Dinesh Agarwal, CEO of IndiaMART, describes the company as a primary marketplace for small, medium and large business. IndiaMART currently has 100,000 product categories and nearly 6 million plus suppliers from thousands of towns and cities.
“On the online platform, we have 120 million registered buyers displaying close to 70 million products spread across 50 different industry segments. Real utility of the internet for IndiaMART has been discovered during the lockdown,” says Agarwal.
In the absence of marketing and advertising expenses, the organic traffic flowing to the company’s platform is at a skyrocketing rate. Agarwal claims that out of 600-700 million overall internet population in India, IndiaMART receives about 50-60 million monthly visits.
“90% traffic on the platform is from the buyer’s side. All our 1.48 lakh customers come to the platform on a daily basis. This can be to check their inquiries, prices and updates on their orders and new products. Daily unique business inquiries are to the count of 25 million,” Agarwal points out.

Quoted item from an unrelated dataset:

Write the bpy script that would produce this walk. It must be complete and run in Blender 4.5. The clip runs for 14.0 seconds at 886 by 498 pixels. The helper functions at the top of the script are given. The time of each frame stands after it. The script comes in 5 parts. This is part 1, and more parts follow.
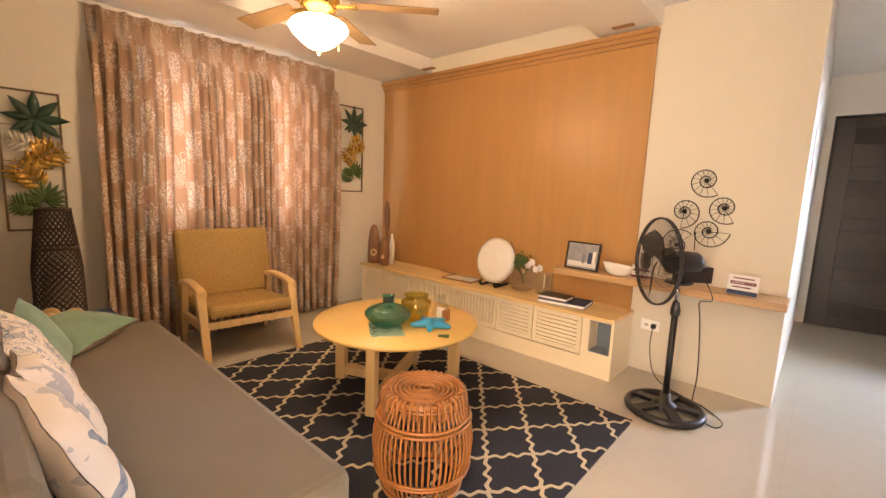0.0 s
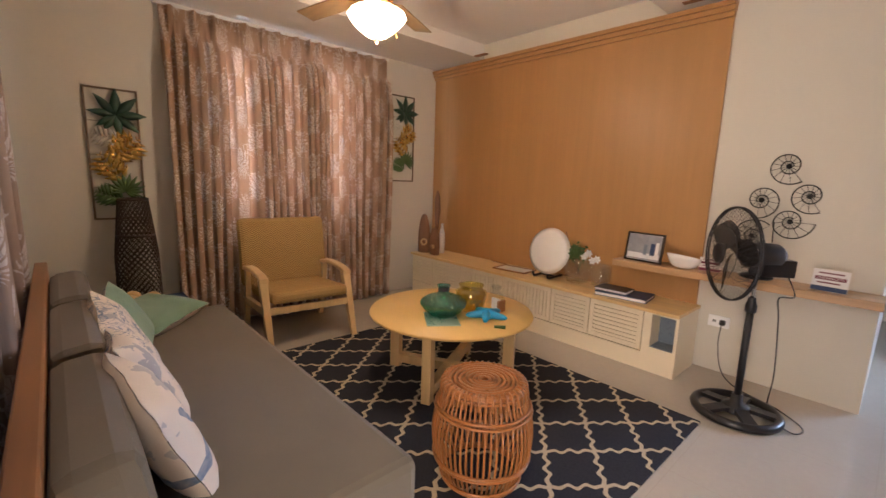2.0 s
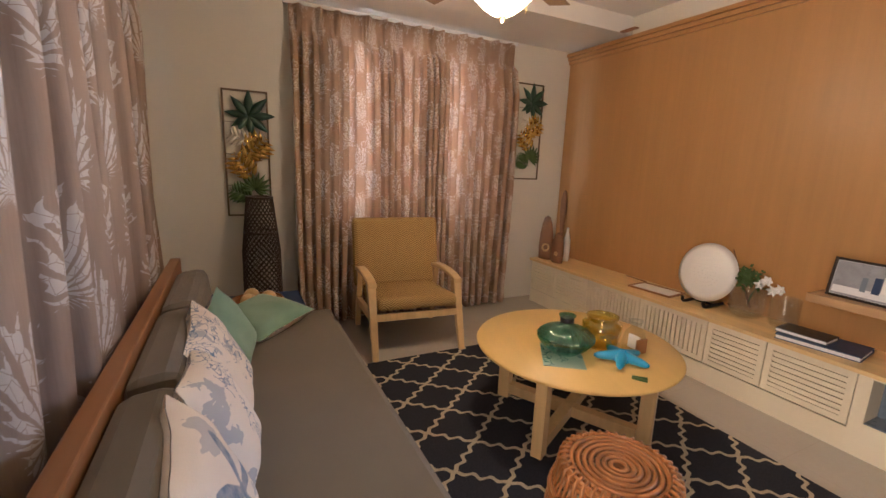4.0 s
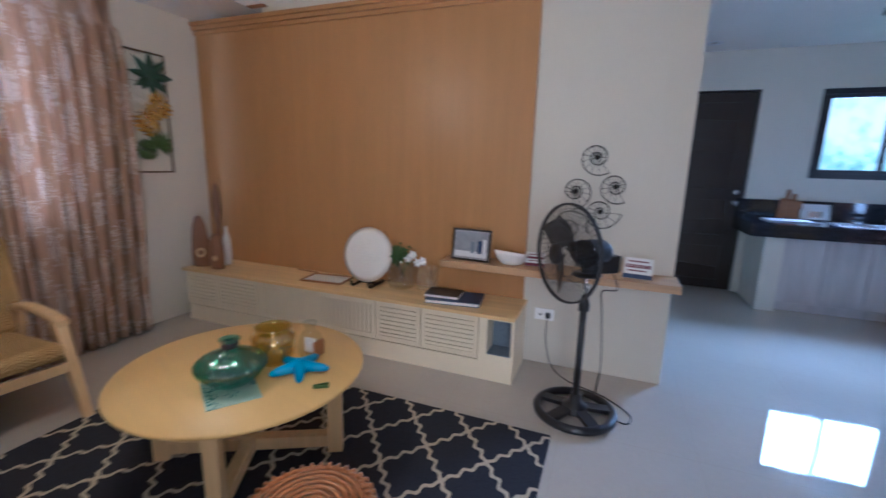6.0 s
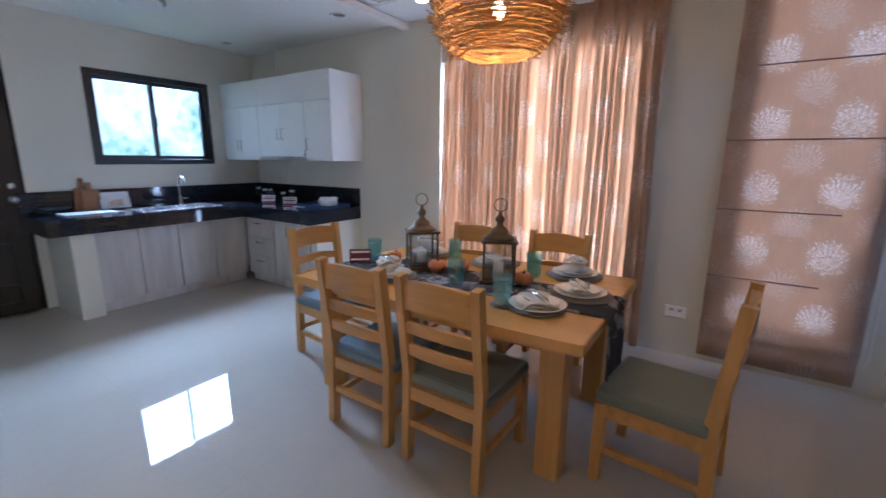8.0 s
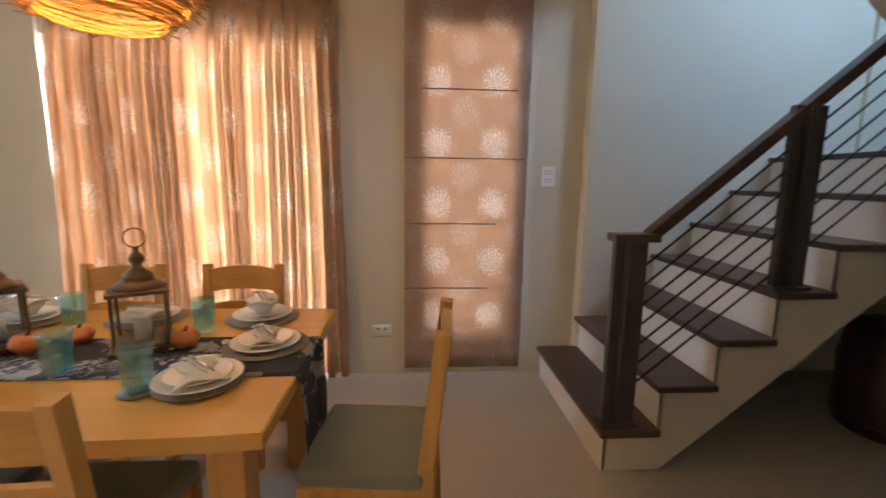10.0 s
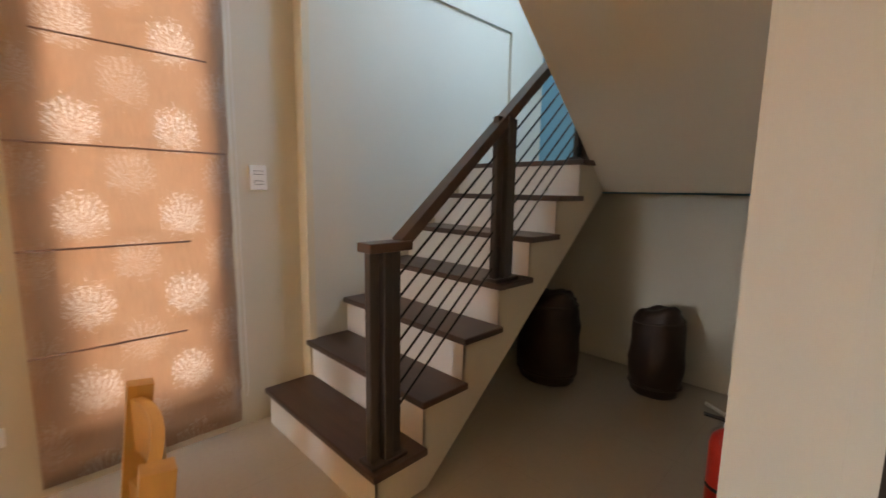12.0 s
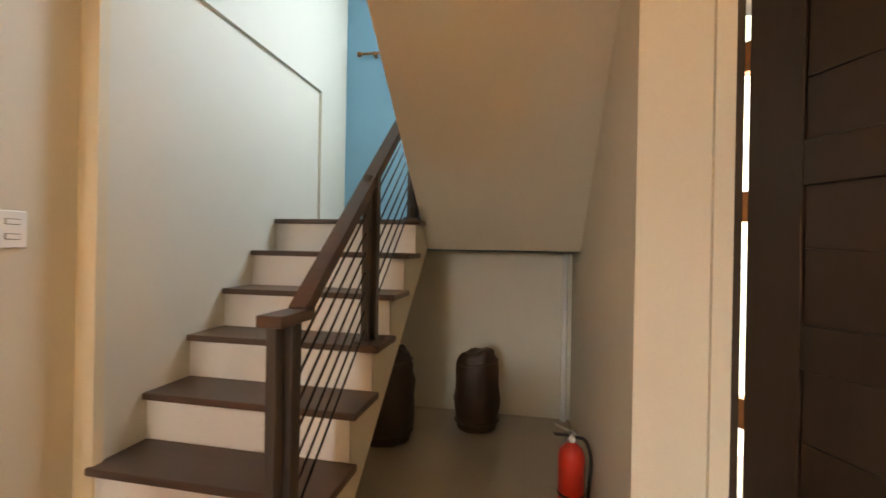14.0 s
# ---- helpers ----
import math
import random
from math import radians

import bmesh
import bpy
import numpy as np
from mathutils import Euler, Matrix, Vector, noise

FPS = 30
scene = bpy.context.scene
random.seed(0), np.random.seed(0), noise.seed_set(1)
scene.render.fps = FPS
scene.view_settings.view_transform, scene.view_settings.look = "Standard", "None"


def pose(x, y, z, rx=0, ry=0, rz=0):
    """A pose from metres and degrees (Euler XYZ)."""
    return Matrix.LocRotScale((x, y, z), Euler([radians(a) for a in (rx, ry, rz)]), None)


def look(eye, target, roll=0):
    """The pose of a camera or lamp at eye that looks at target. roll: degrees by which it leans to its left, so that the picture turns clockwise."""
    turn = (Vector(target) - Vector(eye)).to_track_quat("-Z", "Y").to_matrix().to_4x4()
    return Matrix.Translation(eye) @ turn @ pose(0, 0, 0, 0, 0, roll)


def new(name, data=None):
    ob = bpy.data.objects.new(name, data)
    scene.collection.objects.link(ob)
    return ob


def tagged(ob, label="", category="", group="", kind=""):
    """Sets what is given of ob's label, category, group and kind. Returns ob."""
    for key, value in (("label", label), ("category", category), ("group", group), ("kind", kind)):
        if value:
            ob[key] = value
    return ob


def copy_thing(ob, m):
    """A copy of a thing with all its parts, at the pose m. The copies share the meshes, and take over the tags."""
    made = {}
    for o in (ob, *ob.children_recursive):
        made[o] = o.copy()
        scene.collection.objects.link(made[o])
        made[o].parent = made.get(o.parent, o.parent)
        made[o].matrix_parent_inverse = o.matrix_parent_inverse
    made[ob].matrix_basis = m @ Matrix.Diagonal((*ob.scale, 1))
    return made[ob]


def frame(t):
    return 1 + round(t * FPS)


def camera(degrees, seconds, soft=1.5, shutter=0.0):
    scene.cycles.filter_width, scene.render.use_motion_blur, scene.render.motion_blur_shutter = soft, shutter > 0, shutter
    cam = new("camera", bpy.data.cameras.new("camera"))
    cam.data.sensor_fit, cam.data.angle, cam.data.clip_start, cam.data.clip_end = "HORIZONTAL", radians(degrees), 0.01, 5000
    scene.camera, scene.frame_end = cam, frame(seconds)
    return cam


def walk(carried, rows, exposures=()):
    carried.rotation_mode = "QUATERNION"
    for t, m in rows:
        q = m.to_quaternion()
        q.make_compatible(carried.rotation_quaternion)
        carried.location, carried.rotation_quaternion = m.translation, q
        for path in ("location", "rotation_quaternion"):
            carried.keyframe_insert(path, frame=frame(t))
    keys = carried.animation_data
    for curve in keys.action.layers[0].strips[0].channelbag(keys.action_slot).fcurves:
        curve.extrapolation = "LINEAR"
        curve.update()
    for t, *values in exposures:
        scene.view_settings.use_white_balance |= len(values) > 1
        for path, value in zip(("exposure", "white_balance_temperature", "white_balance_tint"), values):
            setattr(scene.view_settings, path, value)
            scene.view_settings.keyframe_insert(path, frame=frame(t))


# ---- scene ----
cam = camera(92.4, 14.0, shutter=0.3)
METRES, EYE, TILT, LEAN, TURN = 2.87, 1.2, 0.0, 0.0, 41.6
ROWS = [
    (0.0, 0.0, 0.0, 0.0, 0.31, -7.91, -2.25),
    (0.5, 0.0001, -0.0008, 0.003, 1.34, -8.23, -2.13),
    (1.0, -0.0066, -0.0004, 0.0001, 2.1, -8.42, -1.99),
    (1.5, -0.0083, -0.0033, -0.0071, 2.98, -8.84, -2.02),
    (2.0, -0.0249, 0.0078, -0.0029, 6.15, -9.46, -1.83),
    (2.5, -0.0404, 0.025, -0.0005, 11.58, -9.97, -1.82),
    (2.7, -0.046, 0.033, 0.0, 13.75, -10.12, -1.9),
    (3.4, -0.052, 0.082, 0.01, 19.6, -10.7, -2.0),
    (4.1, -0.047, 0.143, 0.021, 22.6, -11.3, -2.1),
    (4.8, -0.0405, 0.192, 0.029, 19.97, -11.65, -2.14),
    (5.0, -0.0371, 0.2046, 0.0282, 18.07, -11.67, -2.15),
    (5.5, -0.039, 0.2082, 0.0256, 3.16, -11.39, -2.19),
    (6.0, -0.0245, 0.2232, 0.0236, -20.1, -11.44, -1.41),
    (6.5, 0.0147, 0.2495, 0.0204, -40.24, -11.34, -0.92),
    (7.0, 0.0658, 0.2706, 0.0224, -63.62, -11.62, -0.62),
    (7.5, 0.1057, 0.2925, 0.0322, -82.33, -11.87, -0.34),
    (8.0, 0.1504, 0.2841, 0.0301, -98.03, -11.97, -0.49),
    (8.5, 0.1853, 0.2509, 0.0294, -105.76, -11.37, -0.66),
    (9.0, 0.2223, 0.2116, 0.0261, -115.19, -10.12, -0.78),
    (9.2, 0.2355, 0.199, 0.0255, -118.08, -9.87, -0.83),
    (11.3, 0.279, 0.1585, 0.023, -161.7, -8.5, -0.44),
    (11.5, 0.292, 0.1432, 0.0235, -163.25, -8.45, -0.51),
    (12.0, 0.382, 0.0805, 0.0189, -176.2, -7.85, -0.86),
    (12.5, 0.4354, 0.0503, 0.0173, -195.19, -7.48, -1.28),
    (13.0, 0.4874, 0.014, 0.0111, -210.45, -5.94, -1.38),
    (13.5, 0.5271, 0.0074, 0.0135, -214.13, -2.45, -1.32),
    (14.0, 0.5778, 0.0186, 0.0228, -210.41, -0.02, -1.05),
]
EXPOSURES = [
    (0.0, 0.32, 6600, 22), (0.5, -0.30, 6400, 22), (1.0, -0.45, 6000, 22), (1.6, -0.38, 5600, 22), (2.7, -0.38, 5400, 22),
    (5.0, -0.38, 5000, 16), (5.6, -0.42, 4500, 14), (6.2, -0.7, 4050, 16), (7.2, -0.7, 4250, 18), (8.0, -0.52, 4750, 16),
    (9.3, -0.32, 5800, 14), (11.5, 0.05, 7400, 18), (12.2, 0.1, 7800, 18), (12.6, 0.27, 8500, 20), (13.2, 0.4, 9000, 20), (14.0, 0.45, 9300, 20),
]
walk(cam, [(t, pose(0, 0, EYE, TILT, LEAN, TURN) @ pose(METRES * x, METRES * y, METRES * z, 90 + pitch, roll, yaw)) for t, x, y, z, yaw, pitch, roll in ROWS], EXPOSURES)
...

IndiaMART’s key focus is taking small businesses online, collating hard to find products, democratizing prices of products which are available in the wholesale markets of the Delhi, Mumbai and Chennai and other metros. About 40% of the company’s online traffic comes from Tier-3 onwards towns, which is over thousands of pin codes across the nation. There’s a far deeper penetration in terms of industry, geography and buyer spread.
Talking about its competitor Just Dial in terms of style, vast difference in perception of value and service overlap, CEO Dinesh Agarwal points out certain differentials.
“To put in plain words, IndiaMART is a product catalogue. We work on hard-to-find products and our supplier directory is far more useful than any player and that is the most important differential. Ours is not a hyperlocal business,” he says.
Meanwhile, in order to increase profitability by means of increasing monetization across the platform, IndiaMART continues to focus on increasing the breadth and depth of products, suppliers and buyers across categories and geographies. Agarwal is of the view that advertising their products and services remains their core engine of optimum monetization and providing value.
Other monetization opportunities that IndiaMART is looking to expore is slowly building an ecosystem of products and services of which some are bundled together whereas some are charged separately. With increasing adoption of internet, the company is also mulling a foray into mobile-based accounting softwares for ease of doing business. No opportunity is currently being explored on the buyer side. Going forward, IndiaMART is exploring opportunities in receivables management, cloud communication, logistics, aggregation, tracking payment facilitation, credit facilitation as well as SaaS and Fintech.
In terms of outlook and valuation, IndiaMART has a dominant market share in the B2B online space, debt-free balance sheet and upfront collection of revenues from subscribers. A spike in online penetration from both buyers and sellers across different industries is bound to take place. The stock recently hit a new 52-week high and has delivered more than 350% from its 52-week low.